_Exercise description_
Only the lines from the start of the data through the line with "0.32, 0.165), 0.1)" belong in the copy. Restate them word for word, minus the pictures.

_Recorded information_
═══

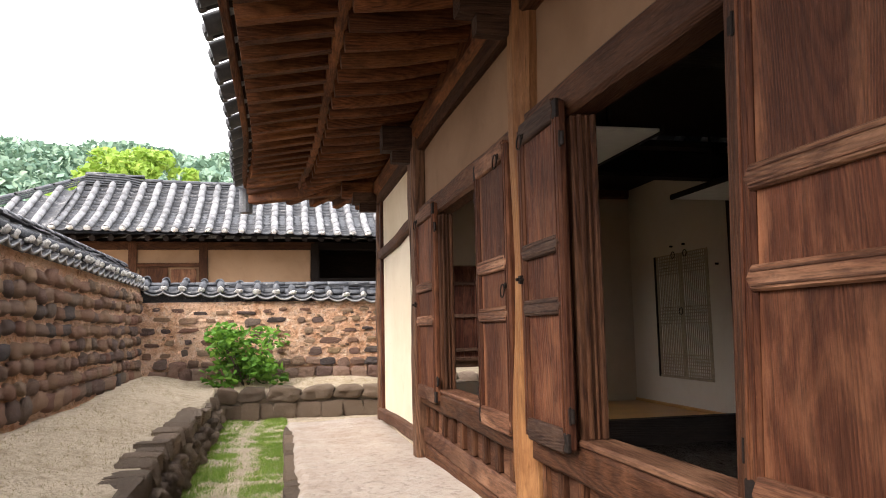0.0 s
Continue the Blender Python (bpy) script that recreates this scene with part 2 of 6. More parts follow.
CREAM = plaster("cream_plaster", (0.555, 0.47, 0.338), (0.615, 0.535, 0.405), (0.49, 0.365, 0.232))
TAN = plaster("tan_plaster", (0.24, 0.15, 0.088), (0.3, 0.195, 0.12), (0.18, 0.11, 0.06), 0.5)
# tanner than the cream, and darkened for the shade below the eave
BUFF = plaster("shaded_buff_plaster", (0.47, 0.375, 0.255), (0.54, 0.44, 0.315), (0.4, 0.29, 0.18))
# tan plaster with the north eave's shade mixed into its tone
SHADETAN = plaster("shade_tan_plaster", (0.29, 0.2, 0.12), (0.36, 0.26, 0.165), (0.22, 0.145, 0.085), 0.45)
UMBER = plaster("dark_tan_plaster", (0.135, 0.074, 0.039), (0.18, 0.105, 0.06), (0.1, 0.055, 0.03), 0.5)
WHITE = plaster("room_paper", (0.56, 0.5, 0.42), (0.6, 0.55, 0.47), (0.46, 0.39, 0.31), 0.0)
BROWNPAPER = plaster("yellowed_paper", (0.44, 0.36, 0.27), (0.5, 0.42, 0.33), (0.36, 0.28, 0.2), 0.0)
OCHRE = plaster("ochre_plaster", (0.58, 0.41, 0.215), (0.65, 0.48, 0.275), (0.48, 0.32, 0.165), 0.1)


def earth(name, cols, rough_scale=1.0, zoom=1.0):
    """Earth with crumbs: broad tone, clods with dark crevices between them, fine grit."""
    n = Nodes(name)
    v = n.coords((zoom, zoom, zoom))
    big = n.noise(v, 1.1, 5, 0.6)
    mid = n.noise(v, 9, 6, 0.7)
    fine = n.noise(v, 75, 4, 0.75)
    warped = n.add("ShaderNodeVectorMath")
    wob = n.add("ShaderNodeTexNoise", Scale=14.0, Detail=4.0)
    n.link(v, wob.inputs["Vector"])
    soft = n.add("ShaderNodeVectorMath")
    soft.operation = "SCALE"
    soft.inputs["Scale"].default_value = 0.09
    n.link(wob.outputs["Color"], soft.inputs[0])
    n.link(v, warped.inputs[0])
    n.link(soft.outputs[0], warped.inputs[1])
    clod = n.add("ShaderNodeTexVoronoi", Scale=24.0 / max(rough_scale, 0.4))
    clod.feature = "DISTANCE_TO_EDGE"
    n.link(warped.outputs[0], clod.inputs["Vector"])
    pit = n.noise(v, 42, 5, 0.8, 0.6)
    crack = n.math("MULTIPLY", n.span(clod.outputs["Distance"], 0.06, 0.0, 0, 0.35 * rough_scale), n.span(mid, 0.45, 0.6, 0, 1))
    crack = n.math("MAXIMUM", crack, n.span(pit, 0.47, 0.33, 0, 0.95 * rough_scale))
    base = n.ramp(mid, [(0.3, cols[0]), (0.48, cols[1]), (0.7, cols[2])])
    base = n.mix(n.span(big, 0.4, 0.7, 0, 0.5), base, cols[2])
    base = n.mix(n.span(fine, 0.5, 0.68, 0, 0.5), base, cols[0])
    base = n.mix(crack, base, tuple(c * 0.5 for c in cols[0]))
    h = n.math("ADD", mid, n.math("MULTIPLY", fine, 0.6))
    h = n.math("SUBTRACT", h, n.math("MULTIPLY", crack, 0.9))
    n.bump(h, 1.0, 0.035 * rough_scale)
    return n.set(base, 0.95, spec=0.15)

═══

_Exercise result_
0.0 s
Continue the Blender Python (bpy) script that recreates this scene with part 2 of 6. More parts follow.
CREAM = plaster("cream_plaster", (0.555, 0.47, 0.338), (0.615, 0.535, 0.405), (0.49, 0.365, 0.232))
TAN = plaster("tan_plaster", (0.24, 0.15, 0.088), (0.3, 0.195, 0.12), (0.18, 0.11, 0.06), 0.5)
# tanner than the cream, and darkened for the shade below the eave
BUFF = plaster("shaded_buff_plaster", (0.47, 0.375, 0.255), (0.54, 0.44, 0.315), (0.4, 0.29, 0.18))
# tan plaster with the north eave's shade mixed into its tone
SHADETAN = plaster("shade_tan_plaster", (0.29, 0.2, 0.12), (0.36, 0.26, 0.165), (0.22, 0.145, 0.085), 0.45)
UMBER = plaster("dark_tan_plaster", (0.135, 0.074, 0.039), (0.18, 0.105, 0.06), (0.1, 0.055, 0.03), 0.5)
WHITE = plaster("room_paper", (0.56, 0.5, 0.42), (0.6, 0.55, 0.47), (0.46, 0.39, 0.31), 0.0)
BROWNPAPER = plaster("yellowed_paper", (0.44, 0.36, 0.27), (0.5, 0.42, 0.33), (0.36, 0.28, 0.2), 0.0)
OCHRE = plaster("ochre_plaster", (0.58, 0.41, 0.215), (0.65, 0.48, 0.275), (0.48, 0.32, 0.165), 0.1)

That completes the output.